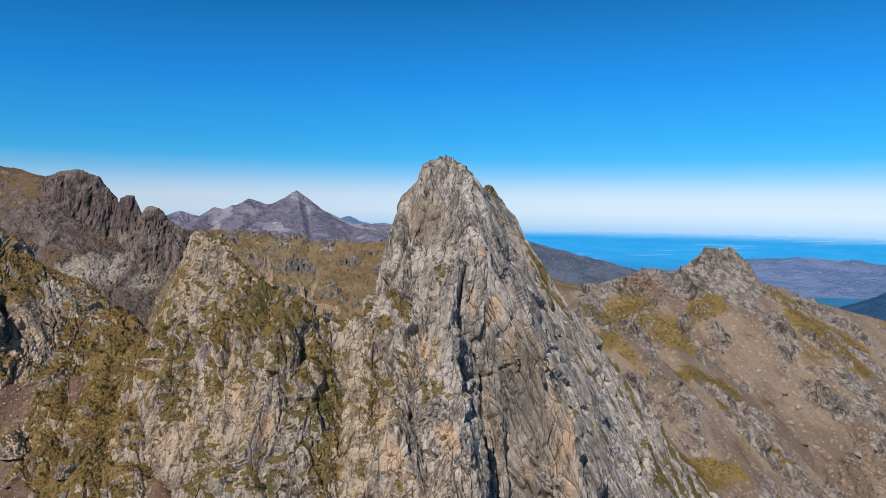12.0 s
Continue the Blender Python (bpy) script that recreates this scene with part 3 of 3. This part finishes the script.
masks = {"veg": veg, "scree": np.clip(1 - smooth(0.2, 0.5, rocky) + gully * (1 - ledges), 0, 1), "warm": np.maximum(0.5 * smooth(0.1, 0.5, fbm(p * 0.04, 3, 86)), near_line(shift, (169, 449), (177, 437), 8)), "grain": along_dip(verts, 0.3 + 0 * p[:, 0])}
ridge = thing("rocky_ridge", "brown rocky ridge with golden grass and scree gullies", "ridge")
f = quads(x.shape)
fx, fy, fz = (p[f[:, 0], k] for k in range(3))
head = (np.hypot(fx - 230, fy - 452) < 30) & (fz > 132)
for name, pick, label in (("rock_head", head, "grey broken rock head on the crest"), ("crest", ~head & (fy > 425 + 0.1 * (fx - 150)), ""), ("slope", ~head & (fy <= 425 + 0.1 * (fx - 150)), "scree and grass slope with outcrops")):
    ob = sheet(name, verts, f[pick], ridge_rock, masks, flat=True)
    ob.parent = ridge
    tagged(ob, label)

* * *

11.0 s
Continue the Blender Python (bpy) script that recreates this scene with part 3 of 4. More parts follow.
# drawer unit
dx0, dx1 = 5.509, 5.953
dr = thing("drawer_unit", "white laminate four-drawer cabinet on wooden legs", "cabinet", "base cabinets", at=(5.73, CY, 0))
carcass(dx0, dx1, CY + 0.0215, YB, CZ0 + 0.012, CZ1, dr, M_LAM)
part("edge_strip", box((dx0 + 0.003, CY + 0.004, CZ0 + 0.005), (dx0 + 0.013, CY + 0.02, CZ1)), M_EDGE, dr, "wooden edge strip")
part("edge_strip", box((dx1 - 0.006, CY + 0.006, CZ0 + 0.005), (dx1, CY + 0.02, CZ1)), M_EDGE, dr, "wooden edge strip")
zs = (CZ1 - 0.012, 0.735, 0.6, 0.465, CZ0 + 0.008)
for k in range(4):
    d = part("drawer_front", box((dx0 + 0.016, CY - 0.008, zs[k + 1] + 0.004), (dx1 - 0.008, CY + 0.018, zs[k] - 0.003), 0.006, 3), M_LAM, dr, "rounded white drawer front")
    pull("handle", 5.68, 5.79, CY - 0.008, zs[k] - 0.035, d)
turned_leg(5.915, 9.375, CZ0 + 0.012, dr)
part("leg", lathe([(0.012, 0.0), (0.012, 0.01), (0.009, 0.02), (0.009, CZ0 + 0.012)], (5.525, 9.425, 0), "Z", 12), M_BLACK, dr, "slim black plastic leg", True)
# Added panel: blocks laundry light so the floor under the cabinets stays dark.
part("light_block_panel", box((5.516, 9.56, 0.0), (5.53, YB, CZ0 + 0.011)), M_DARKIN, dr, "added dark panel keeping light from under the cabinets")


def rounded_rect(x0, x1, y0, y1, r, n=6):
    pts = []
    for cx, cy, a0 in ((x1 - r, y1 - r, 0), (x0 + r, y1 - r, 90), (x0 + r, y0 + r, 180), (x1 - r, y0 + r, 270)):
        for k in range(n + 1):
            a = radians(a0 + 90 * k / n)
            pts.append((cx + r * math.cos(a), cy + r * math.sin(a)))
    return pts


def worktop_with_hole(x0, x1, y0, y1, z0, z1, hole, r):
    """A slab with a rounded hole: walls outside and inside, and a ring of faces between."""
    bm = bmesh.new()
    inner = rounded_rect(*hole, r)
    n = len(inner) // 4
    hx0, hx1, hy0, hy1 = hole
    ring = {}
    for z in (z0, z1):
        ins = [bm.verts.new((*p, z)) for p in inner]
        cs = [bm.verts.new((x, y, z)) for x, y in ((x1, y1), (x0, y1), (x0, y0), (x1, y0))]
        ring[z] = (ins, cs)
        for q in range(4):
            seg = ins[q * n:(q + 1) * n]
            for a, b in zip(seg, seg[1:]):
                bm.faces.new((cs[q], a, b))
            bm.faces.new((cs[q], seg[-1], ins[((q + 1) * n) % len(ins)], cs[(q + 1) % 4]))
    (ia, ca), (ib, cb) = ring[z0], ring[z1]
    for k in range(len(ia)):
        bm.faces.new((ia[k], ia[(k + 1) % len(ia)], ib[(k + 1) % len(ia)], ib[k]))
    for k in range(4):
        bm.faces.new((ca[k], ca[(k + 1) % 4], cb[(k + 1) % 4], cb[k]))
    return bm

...

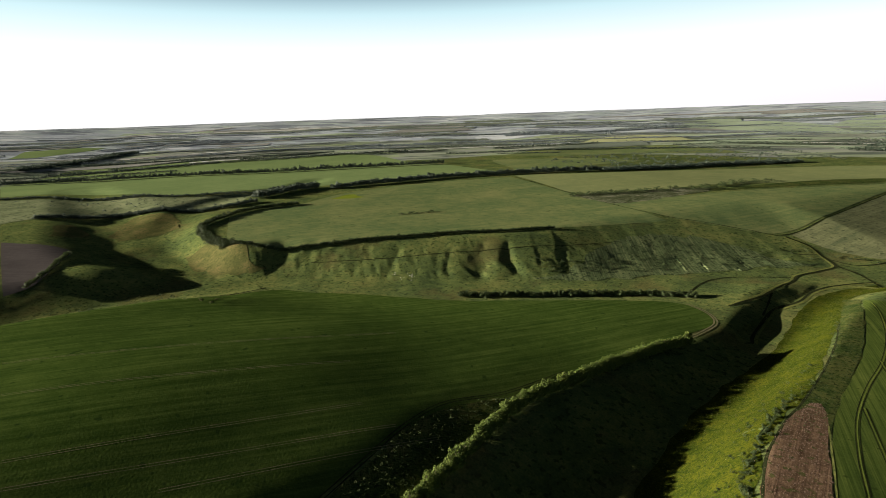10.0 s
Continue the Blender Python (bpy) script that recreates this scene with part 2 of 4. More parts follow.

Exercise aim: Copy each line that contains the word "this".

Task result:
Continue the Blender Python (bpy) script that recreates this scene with part 3 of 3. This part finishes the script.
Continue the Blender Python (bpy) script that recreates this scene with part 3 of 4. More parts follow.
Continue the Blender Python (bpy) script that recreates this scene with part 2 of 4. More parts follow.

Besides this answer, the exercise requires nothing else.